Data lakes and data warehouses are two distinct types of data storage systems, each serving different needs and purposes within an organization. A data lake is designed to store large volumes of raw, unprocessed data in its native format until needed for analysis or processing. This means that data can be structured (like tables), semi-structured (like JSON files), or unstructured (like images and text documents). In contrast, a data warehouse is a more structured environment that stores processed and organized data, typically optimized for querying and reporting. This data is modeled into predefined schemas that are beneficial for analytical applications.
The main differences between the two also lie in their use cases and performance characteristics. Data lakes are often used for big data analytics, machine learning, and real-time data processing, allowing organizations to store data without imposing immediate structure. For example, a company might load user interaction logs directly into a data lake for future analysis, while the exact queries may not be defined until later stages.
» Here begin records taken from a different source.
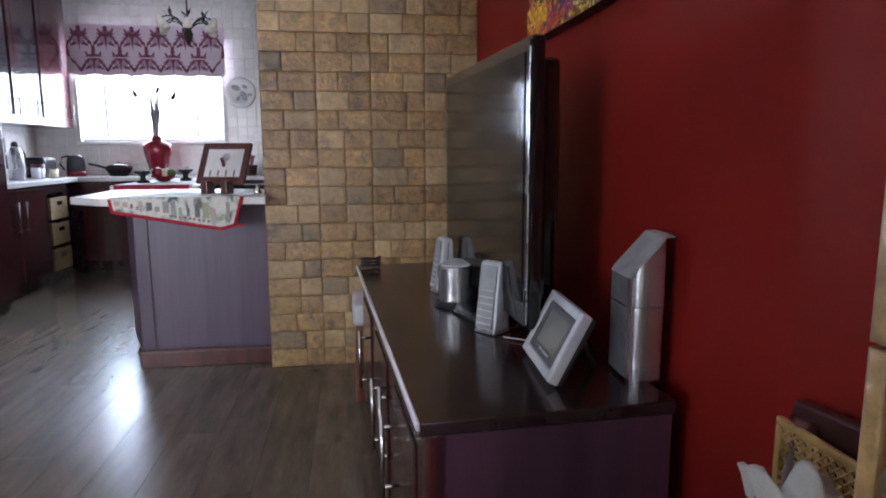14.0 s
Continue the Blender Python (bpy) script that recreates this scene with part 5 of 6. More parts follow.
part("tray", lathe([(0, 0), (0.105, 0), (0.105, 0.008), (0.095, 0.013), (0, 0.013)], 30, 0.80, 1.05), M["black"], dk, smooth=True)
for z in (0.032, 0.058):
    part("plug", add(rod((-0.092, 0.06, z), (-0.058, 0.06, z), 0.007), rod((-0.096, 0.06, z), (-0.090, 0.06, z), 0.009)), M["silver_lt"], dk)
for k, (a, b) in enumerate((((0.36, 3.32, 0.80), (0.50, 2.83, 0.69)), ((0.40, 3.15, 0.76), (0.52, 2.72, 0.685)))):
    solid("cable_arm", tube([a, tuple((p + q) / 2 for p, q in zip(a, b)), b], 0.009, 8), M["black"], "black cable duct below the television", "cable")
ca = solid("audio_cable", tube([(0.36, 2.66, 0.672), (0.42, 2.62, 0.671), (0.46, 2.66, 0.671), (0.50, 2.72, 0.671)], 0.0016, 6), M["silver_lt"], "thin pale cable on the cabinet top", "cable")
cc = solid("coiled_cable", tube([(0.05 + 0.04 * math.cos(t * 0.9), 3.74 + 0.03 * math.sin(t * 0.9), 0.672 + 0.002 * t) for t in range(22)], 0.005, 6), M["black"], "black cable coiled at the cabinet end", "cable")

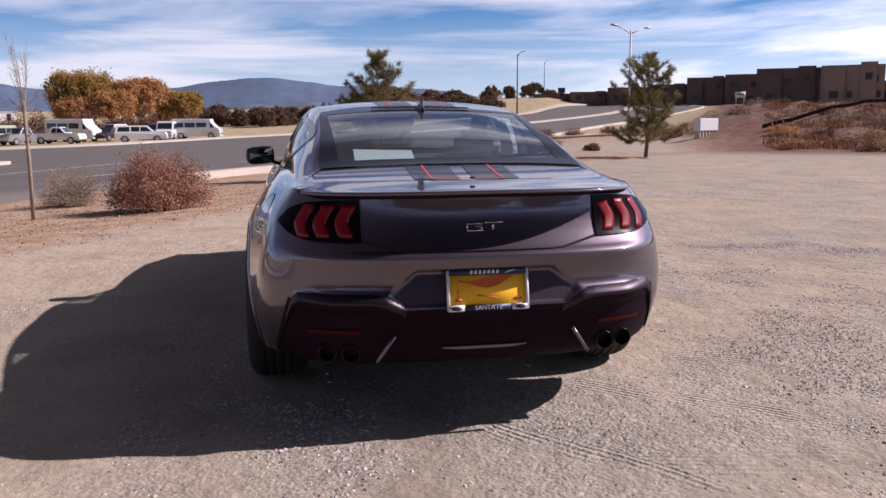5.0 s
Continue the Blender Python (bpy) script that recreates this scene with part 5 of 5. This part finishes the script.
def hydrant():
    t = thing("fire_hydrant", "yellow fire hydrant standing beside the kerb", "fire hydrant", at=Matrix.Translation(on(0.08, 22.87)))
    part("barrel", lathe([(-0.1, 0.11), (0.03, 0.11), (0.04, 0.14), (0.07, 0.14), (0.08, 0.095), (0.42, 0.085), (0.43, 0.12), (0.46, 0.12)], "z", 20), M_HYDRANT, t)
    part("bonnet", lathe([(0.46, 0.12), (0.48, 0.105), (0.55, 0.085), (0.60, 0.05), (0.61, 0.025), (0.66, 0.022), (0.66, 0.0)], "z", 20), M_HYDRANT, t)
    for k, sg in enumerate((1, -1)):
        part("side_outlet", lathe([(sg * 0.06, 0.05), (sg * 0.14, 0.05), (sg * 0.145, 0.06), (sg * 0.18, 0.06), (sg * 0.185, 0.02), (sg * 0.20, 0.02), (sg * 0.20, 0.0)], "x", 14), M_HYDRANT, t).location = (0, 0, 0.34)
    part("front_outlet", lathe([(-0.06, 0.065), (-0.14, 0.065), (-0.145, 0.078), (-0.18, 0.078), (-0.19, 0.02), (-0.19, 0.0)], "y", 14), M_HYDRANT, t).location = (0, 0, 0.32)


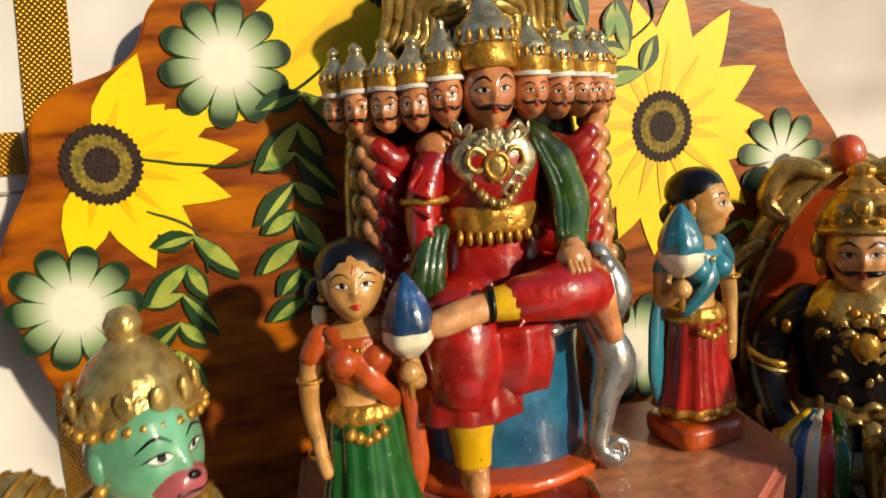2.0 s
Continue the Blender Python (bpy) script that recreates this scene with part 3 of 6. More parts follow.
# ---- pieces of the dolls ----
SKIN = glaze("tan skin", "dc9e68", second="c8834e", mix_scale=60)
SKIND = glaze("ruddy skin", "d48a56", second="b87044", mix_scale=60)
GRN = glaze("leaf green skin", "6cba64", second="4a9a4e", mix_scale=40)
MINT = glaze("mint skin", "b0dabc", second="8ac6a2", mix_scale=30)
AQUA = glaze("sea green skin", "66a882", second="3f8c70", mix_scale=45)
IVORY = glaze("ivory skin", "e8cf7a", vary=0.12)
BUFF = glaze("buff yellow", "e3cc6f", second="c9a94e", mix_scale=30)
RED = glaze("red", "b01a14", second="8a1210", mix_scale=40)
SCAR = glaze("scarlet", "c8201a", vary=0.15)
OLIVE = glaze("bottle green", "1e3d12", second="3f5a1c", mix_scale=50)
EMER = glaze("emerald", "0f5a24", vary=0.35)
BLUE = glaze("blue", "0f4f86", second="0a3a5f", mix_scale=40)
TURQ = glaze("turquoise", "1a6a7c", second="27839a", mix_scale=40)
PURP = glaze("purple", "42346e", second="2f2858", mix_scale=30)
PINK = glaze("pink", "cf6f87", second="b95a78", mix_scale=40)
MAGE = glaze("magenta", "c02d6a", vary=0.15)
MAUV = glaze("plum", "b0587e", second="8a3c68", mix_scale=40)
YELO = glaze("yellow", "dfae17", vary=0.2)
ORAN = glaze("rust orange", "c5521c", second="a33f14", mix_scale=50)
CREM = glaze("cream", "e2d8bc", vary=0.12)
WHT = glaze("white", "e8e4dc", vary=0.08)
PEACH = glaze("peach skin", "e0997a", vary=0.15)
ROYAL = glaze("royal blue", "1455b8", vary=0.15)


def brow_front(r, x, z):
    """Depth of the modelled face at x, z: forehead, nose, eye hollows, lips, cheeks and chin."""
    q, p = x / r, z / r
    k = max(0.0, -p)
    ph = math.asin(max(-1.0, min(1.0, p)))
    wide = 0.82 * max(0.02, math.cos(ph)) * (1 - 0.26 * k ** 1.3)
    c = math.sqrt(max(0.0, 1 - (q / wide) ** 2))
    y = 0.86 * c * math.cos(ph) ** 0.8 * (1 - 0.05 * k)

    def bell(a, b, wa, wb):
        return math.exp(-((q - a) / wa) ** 2 - ((p - b) / wb) ** 2)
    h = max(0.0, min(1.0, (0.24 - p) / 0.42)) if p > -0.18 else max(0.0, 1 - (-0.18 - p) / 0.09)
    y += 0.2 * h * math.exp(-(q / (0.06 + 0.065 * h)) ** 2)
    y += 0.06 * bell(0, -0.40, 0.16, 0.05) + 0.05 * bell(0, -0.49, 0.13, 0.05) + 0.1 * bell(0, -0.72, 0.22, 0.16)
    for g in (-1, 1):
        y += -0.07 * bell(0.29 * g, 0.1, 0.17, 0.1) + 0.03 * bell(0.3 * g, 0.3, 0.22, 0.08) + 0.05 * bell(0.4 * g, -0.22, 0.2, 0.18)
    return -y * r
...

Conversely, data warehouses excel in scenarios where quick query response times are crucial. They allow businesses to run business intelligence and reporting tools efficiently, making it easier to generate insights from historical data. An example could be a retail business storing sales data in a warehouse to create monthly performance reports.
Furthermore, the technologies used to manage data lakes and data warehouses differ significantly. Data lakes typically leverage distributed file systems and tools such as Apache Hadoop or cloud storage solutions like Amazon S3. In contrast, data warehouses use specialized database management systems like Amazon Redshift, Google BigQuery, or Snowflake, which are optimized for read operations and structured data queries. This divergence affects how data is ingested, stored, and processed in each system, ultimately influencing the performance and scalability of data operations within an organization.